Hernandez (8-1) usually finishes what he starts. He’s thrown eight complete games in nine starts.

But if he should falter, Hernandez’s battery mate, Carlos Castillo, could shed his catcher’s gear to toe the slab if needed. As a pitcher, Castillo mounted a 6-0 record this season. His ERA is 2.60, and he’s struck out 45 in 32 1/3 innings.

Hernandez and Castillo, both seniors, have been the heart of the 2002 Tigers.

“Besides their contributions athletically — they’ve pitched well and hit well for us this season and come through for us when we needed it — they are our team leaders,” Contreras said. “They lead by example and have a tremendous work ethic. The rest of the boys follow those two guys.”

Depending on the situation, Contreras could turn to others in his stable of pitchers, if he is in need of relief.

Sophomore Xavier Alvarado and junior Brian Holmes both pitched well in the Tigers’ doubleheader sweep over Anthony Gadsden a week ago.
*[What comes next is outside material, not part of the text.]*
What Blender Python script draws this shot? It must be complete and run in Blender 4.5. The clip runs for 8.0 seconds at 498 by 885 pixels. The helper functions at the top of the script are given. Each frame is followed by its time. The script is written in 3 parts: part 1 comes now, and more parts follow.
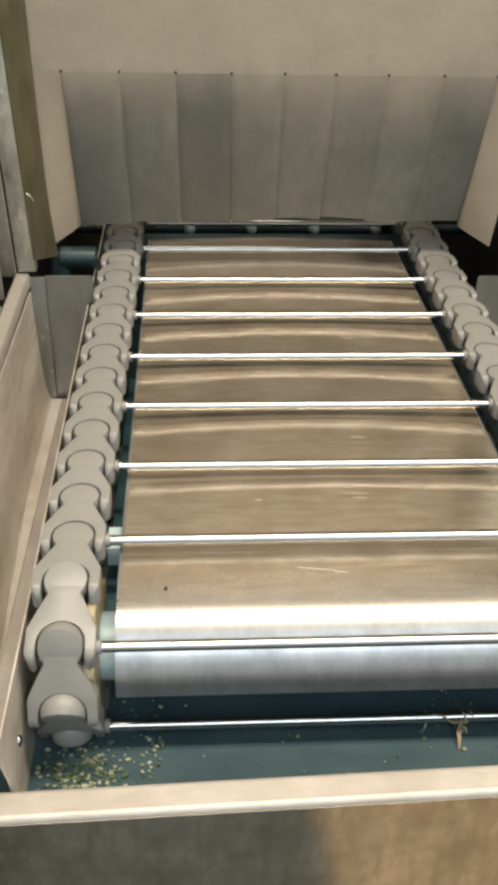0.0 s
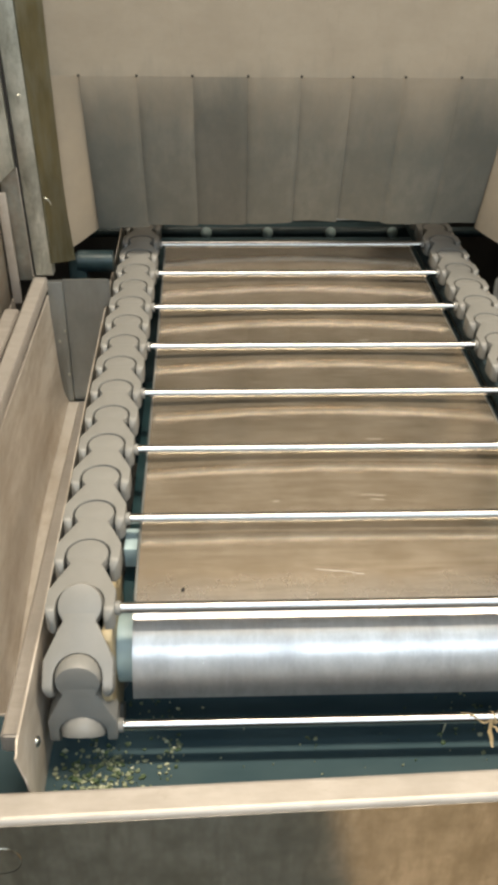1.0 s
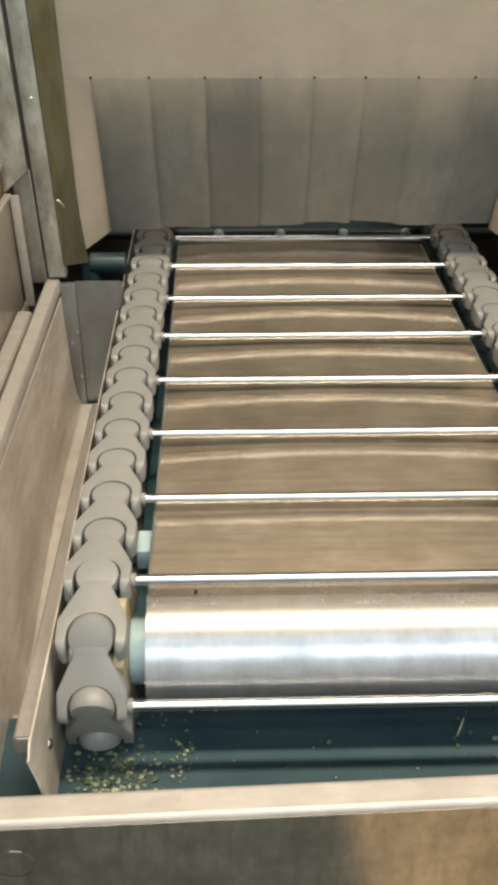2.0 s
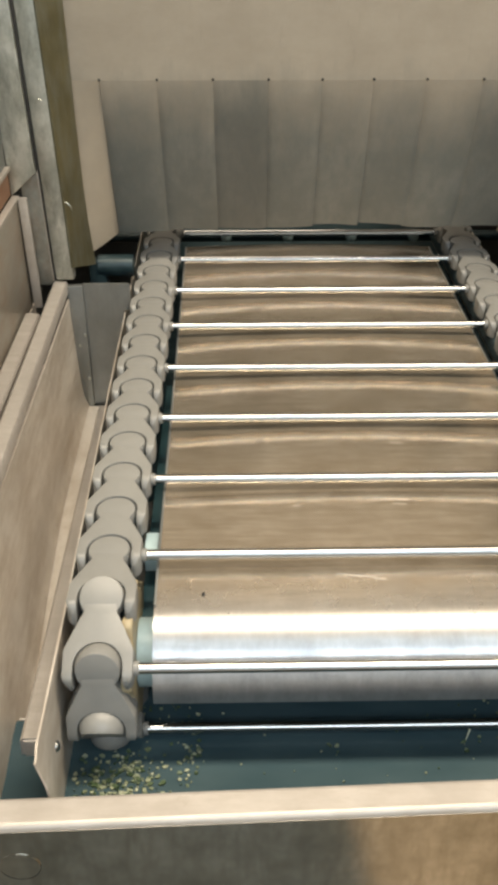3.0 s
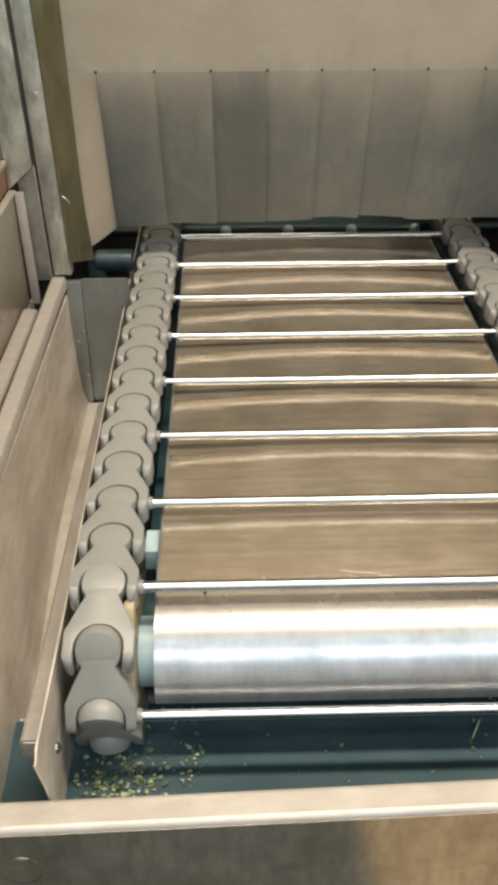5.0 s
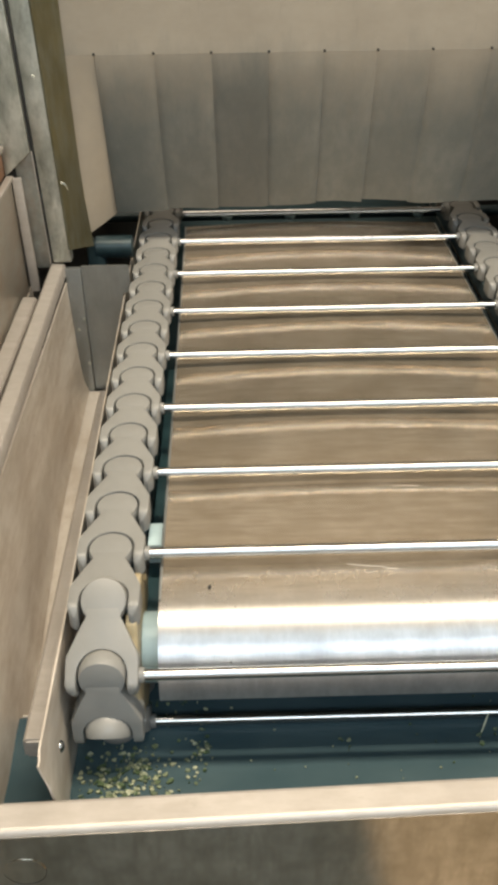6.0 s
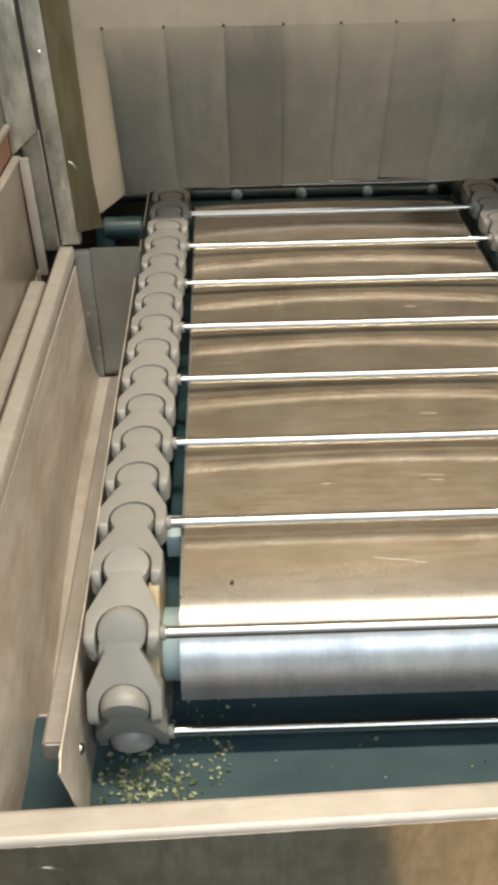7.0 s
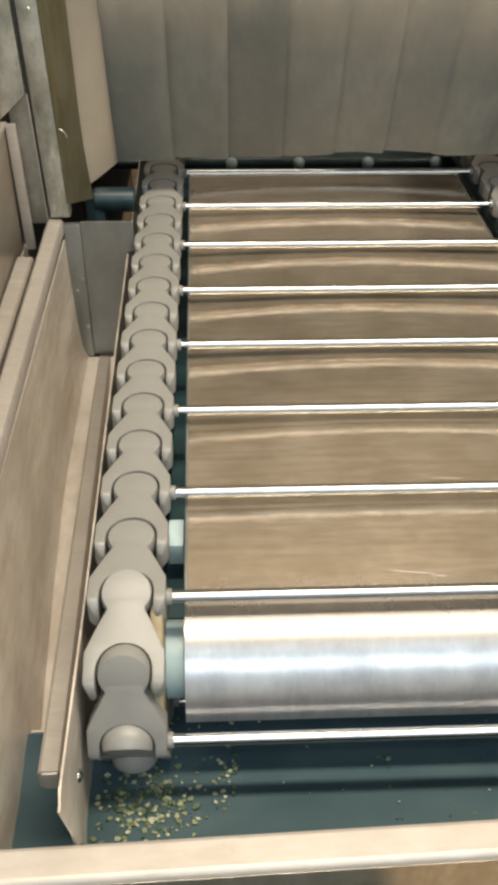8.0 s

Also, left-handers Christain Rael, a junior, and Larry Sutherland, a sophomore, have been used in the closer’s role this year.

Backing the pitchers is a solid defense, especially the infield of James Alarcon, J.D. Garcia, Nathan Romero and Matt Baca, from first to third.

“The last few games we’ve been playing pretty solid defense,” Contreras said. “We have solid starting pitching with Josh and Carlos, but you’ve got to have guys making the plays behind them. It’s been a solid team effort.”

Los Lunas has a potent offensive attack. While allowing opponents to score five runs per game this season, the Tigers average 9.36 runs per game.

Hernandez and Castillo power the Tiger offense. Protecting Hernandez in the order, cleanup hitter Castillo is tied atop the RBI list, with 40, and second in home runs, with eight. Hernandez clobbered six home runs this season, including three in his last home appearance — a state playoff-clinching doubleheader sweep of Alamogordo. With some good hitters in the order ahead of him, Hernandez has knocked in 32 runs.

Alarcon, who bats fifth, has had a solid senior season. He hit .417, hit three homers and was second on the team in RBIs with 33.

The entire Tiger lineup hit over .300 this season. Together, they batted .399 as a team.

A key to the game against Clovis will be putting runs up on the scoreboard early. In last year’s playoff against La Cueva, the Tigers fell behind and never recovered.

Contreras said the experience of last year should help them this time around.

“Just being in that game last year will help us,” he said. “Last year we kind of started off the game, and we were overwhelmed by the whole situation. We were down six or seven runs before we knew it. This year we’ll be focused on the game and not the hype.”

As well they should be. Because even though all things seem to point to a Tiger victory, Clovis has some things going in its favor:

  • Justin Gee will likely get the nod as Clovis’ starting pitcher. His numbers are very comparable to Castillo’s. Gee has a 6-1 record, 2.75 ERA and 42 strikeouts this season.

“Justin Gee is a good pitcher,” Contreras said. “He throws in the mid-80s and has a good curve ball.”

  • The Wildcats are capable of producing runs. Jason Seefeld leads the team in hitting with a .477 average and 25 RBIs. The Wildcats have another .400 plus hitter in Matt Cordova, who hit at a .446 clip.

Contreras said scouting reports on Clovis reveal they are fast and aggressive on the bases. “They are an athletic team, with a lot of team speed,” Contreras said. “They get runners on base, and they’ll run.”

  • The Wildcats, managed by first-year head coach Shane Shallenberger, can afford to play it fast and loose. They’re not expected to win. They can apply the pressure, and, if they do gain leverage with some runs in the early innings, they can be a dangerous team.

So don’t expect the Tigers to be overly confident when they take the field at noon.

“We’re not going to listen to predictions. Everything will ultimately be settled on the field,” Contreras said.